HS: Holly credits you with bringing her pasta program to the next level. How did you start with pasta?
I remember being in Emilia-Romagna—that’s where I did my stage during school. I was in a hotel outside of a town outside of a tiny city, and I made tons and tons of pasta! I think the sauté chef had left, and the pasta person was going to take over sauté, so I volunteered. My first day on the pasta station at Café Juanita I asked to change a few things....

HS: What did you change?
It’s technical, but…raviolini is one of the big things here, and they had been making a ridge down the vertical line of the pasta, and it created an air gap and made the pasta thicker on that ridge, so it cooked unevenly. They had been moving from the middle of the pasta sheet up, and then middle-down instead of going the same way every time, which pushes the air out in one direction. I’ve heard people say that having a mistake on pasta by hand is ok, because it shows you made it by hand. But my take on that is that it should be perfect, so it shows how much you care! I think we’re still getting better in this department. I went down to Quince in San Francisco and had four or five dishes that were all pasta. Their pasta part of the menu is larger and more composed than ours. We do ours simple—often in sage butter. Again, it’s making the ingredient part of the show. After Quince, I felt like we should have even more pasta on our menu!

HS: What is the difference between Northern and Southern Italian pasta?
Southern Italy is mostly dried pasta; the recipes are usually just flour and water, and it’s a harder flour as well. The flour in Emilia-Romagna is softer, and they usually use whole eggs and flour. In Piemonte they use egg yolks. In the south, it’s flour and water, and extruded.

HS: Is there a technique that you’re especially excited about right now?
Right now we’re cooking our poussin pressed, so it cooks more evenly. We take a heavy cast iron pan and line it with aluminum, and put that on it as it cooks. We put olive oil in the pan when it’s hot, add the chicken breast-side down, add butter to the pan, and press it. Then we flip it and throw it in the oven.

HS: What is one of your favorite underutilized, underappreciated ingredients?
Vinegar. I think that vinegar is a great ingredient—it makes everything better! Acidity is so important to so many dishes. So often I’ll eat something and it needs salt and acidity to brighten it. Now with all the different vinegars out there, you can really tailor it. We use fig vinegar, and a cherry vinegar that we reduce with sugar to make gastrique. That goes on lamb with a Jerusalem artichoke bagna cauda. It’s a great combo of sweet, acidic, earthy, and it cuts the fattiness.

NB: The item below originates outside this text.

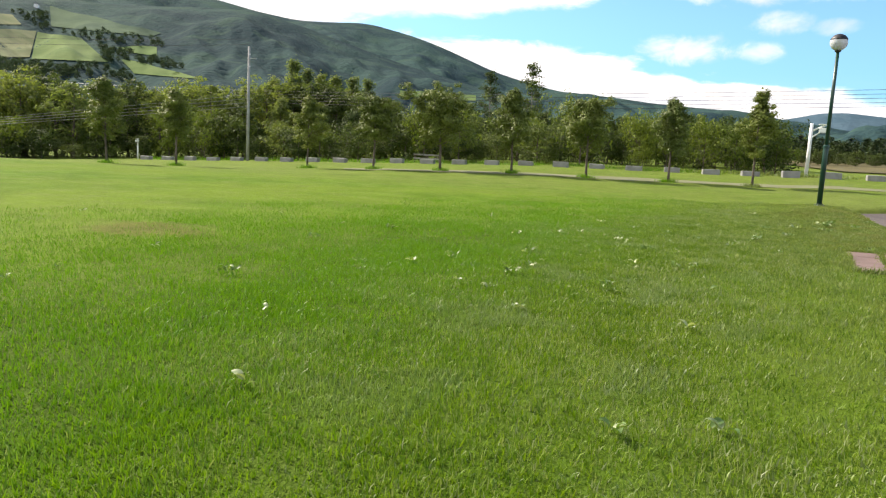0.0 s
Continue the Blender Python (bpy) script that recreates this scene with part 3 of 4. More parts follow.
kerb_run("flush_kerb", [(KERB_W[0] + 0.0, 0.0), (20.9, 0.0)], 0.8333, 0.14, 0.007, M_KERB, "flush pale concrete kerb of long blocks", -0.07, base, 0.006)
kerb_run("raised_kerb", [(-0.93, 0.02), KERB_E], 0.6, 0.13, 0.012, M_KERB, "raised concrete kerb beside the disabled bay", 0.065, lambda x, y: flat_base(x, y) + lift_z(x, y), 0.012, 0.004, M_KERB_SHADED)
kerb_run("curved_kerb", smooth_line(CURVE), 0.6, 0.13, 0.012, M_KERB, "raised concrete kerb that curves round the drive", -0.065, lambda x, y: flat_base(x, y) + lift_z(x, y), 0.012, 0.004, M_KERB_SHADED)
kerb_run("island_kerb", ISLAND[1:8], 0.9, 0.14, 0.125, M_KERB_PALE, "pale raised concrete kerb along the drive", 0.07, base)
kerb_run("island_kerb", [ISLAND[7], ISLAND[8], ISLAND[9], ISLAND[10]], 0.9, 0.14, 0.125, M_KERB_PALE, "pale raised concrete kerb round the lawn", 0.07, base, 0.015, 0.005)
kerb_run("island_kerb", ISLAND[10:13], 1.9, 0.14, 0.125, M_KERB_PALE, "pale raised concrete kerb beside the end bay", 0.07, base, 0.015, 0.005, M_KERB_SHADED)
kerb_run("island_kerb", ISLAND[12:16] + [(16.0, LOT_Y)], 1.9, 0.14, 0.125, M_KERB_PALE, "pale raised concrete kerb at the head of the bays", 0.07, base, 0.015, 0.005)
kerb_run("lawn_border", [(-2.4, WALK_Y), (20.0, WALK_Y)], 0.6, 0.09, 0.022, M_BORDER, "narrow concrete border sunk between lawn and footway", -0.045, base, 0.008)

# red paving slabs let into the grass
slabs = thing("paving_patch", pose(10.42, -3.4, gz(10.9, -3.2) + 0.004, 0, 0, -6), "small patch of reddish paving slabs sunk in the grass", "paving", kind="structure")
for i in range(4):
    for j in range(2):
        sl = boxed(0.0, 0.60, 0.0, 0.41, -0.08, 0.015, 0.01)
        part("slab", sl, M_BRICK, slabs, at=pose(i * 0.615, j * 0.50, random.uniform(-0.004, 0.006), random.uniform(-0.6, 0.6), random.uniform(-0.6, 0.6), random.uniform(-0.5, 0.5)))


# ---- granite blocks along the boundary ----
def boundary_block(seed):
    rnd = random.Random(seed)
    bm = boxed(-0.49, 0.49, -0.22, 0.22, -0.25, 0.40)
    bmesh.ops.subdivide_edges(bm, edges=bm.edges, cuts=2, use_grid_fill=True)
    bmesh.ops.bevel(bm, geom=[e for e in bm.edges if e.is_manifold and e.calc_face_angle(0) > 1], offset=0.02, segments=1, affect="EDGES")
    for v in bm.verts:
        v.co += Vector((rnd.uniform(-1, 1), rnd.uniform(-1, 1), rnd.uniform(-1, 1))) * 0.008
    return mesh_bm("boundary_block", bm, M_STONE)


blocks = [boundary_block(s) for s in range(4)]
BOUND = [(-26.7, 20.62), (-26.7, 12.75), (-26.5, 8.05), (-26.25, 3.3), (-25.8, -1.5), (-24.9, -6.2), (-24.2, -11.0), (-23.6, -18.0), (-23.4, -26.0), (-23.6, -36.0), (-24.0, -51.18)]


def lay_blocks(line, spacing, group):
    for i, (p, turn, _) in enumerate(along(line, spacing, 0)):
        sc = random.uniform(0.95, 1.06)
        ob = new("boundary_stone", blocks[i % 4])
        ob.matrix_basis = pose(p.x, p.y, gz(p.x, p.y) + random.uniform(-0.03, 0.02), random.uniform(-1, 1), random.uniform(-1.2, 1.2), math.degrees(turn) + random.uniform(-3, 3)) @ Matrix.Diagonal((sc, 1, random.uniform(0.92, 1.06) * (0.78 if p.y < -3 else 0.94), 1))
        tagged(ob, "squared grey granite block set on the grass", "stone block", group)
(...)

HS: How many people are in your kitchen?
Eleven total.

HS: What question do you ask a potential line cook to get a sense of whether they’d be a good fit in your kitchen?
What’s the last thing you cooked at home? If they don’t cook at home, I question how into it they are. And then it brings up an opportunity to talk about food.

HS: What’s your most indispensible kitchen tool?
My sous chef, Kylie Smith! Other than her, a spoon. You can do everything with it! You baste, flip, stir, and taste everything with it.

HS: If you could go anywhere in the world for culinary travel, where would it be?
Of course I love Italy, so Sicily…I’d also say China. I would love going to Hong Kong. I love dim sum and Chinese food, and it’s something that I don’t cook very much. Totally different flavors and techniques.

HS: What’s the best place for dim sum in Seattle?
I’m still searching for the be-all, end-all place. I liked House of Hong, but I’ve heard mixed reviews. I had nor mai gai there once, and it was really good—it’s rice steamed in a lotus leaf with Chinese sausage.

HS: What’s next for you?
For the restaurant, we’re going to try to do family-style dinners on Mondays. Right now we’re closed on Mondays, but we want to create a set menu for a small group of people and do show-stopping things that you can’t normally do at a restaurant. Like fish baked in salt, and making polenta and pouring it down the middle of a board for 10 people. It’s a Northern thing from Lombardia—you pour out the polenta, and they spoon out what they want, and there are condementi (condiments) all around. For me specifically, in five years I want to have my own restaurant. Forty seats, Italian, I’m sure we’d be doing pasta…I’m moving towards that.